Bulgaria’s Parliament voted on February 13 2013 to amend anew the Investment Promotion Act in response to a veto by President Rossen Plevneliev of earlier amendments, with MPs now agreeing to changes creating consistency in the new law and lowering the thresholds for giving Bulgarian citizenship to foreign investors.
A person who has been given permanent residence on the basis of investment in Bulgaria, in the form of no less than 500 000 leva in the capital of a Bulgarian-registered company, and has had this status for a year will be eligible for citizenship.
The new amendments specify investment sums much lower than those required in the initial version of the changes, that were sent back for reconsideration by Plevneliev.
The new version is that an investor who has put 600 000 leva into Bulgarian property, 500 000 leva into a firm creating at least 10 jobs or 250 000 leva into a company that creates at least five jobs in an economically underdeveloped region of Bulgaria will be eligible to apply for permanent residence.
When he rejected the initial version of the amendments, Plevneliev criticised them for being more likely to serve as a disincentive to invest and for the law containing internal contradictions.
According to the amendments adopted on February 13, the amount on which the application for permanent residence is based must have been paid in full to a Bulgarian licensed bank at the time of application. If property was acquired with a loan, the amount outstanding on the loan should exceed no more than 25 per cent of the loan.

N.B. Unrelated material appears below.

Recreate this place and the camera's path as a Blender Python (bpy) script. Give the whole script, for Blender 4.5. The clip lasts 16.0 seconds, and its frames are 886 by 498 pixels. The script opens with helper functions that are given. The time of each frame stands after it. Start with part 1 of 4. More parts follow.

Economy, Energy and Tourism Minister Delyan Dobrev told Parliament that there had been awkwardness with visa issues, telling MPs of a case of a Class A investor who had spent six hours stuck at Sofia Airport because of a visa query.
Opposition socialists criticised the new amendments, saying that they would put Bulgaria’s national security at risk and would raise a new obstacle to Bulgaria being admitted to the EU’s Schengen visa zone.
Centre-right minority party MPs said that the threshold for permanent residence and citizenship for foreign investors in Bulgaria should be lowered even further, to stimulate job creation.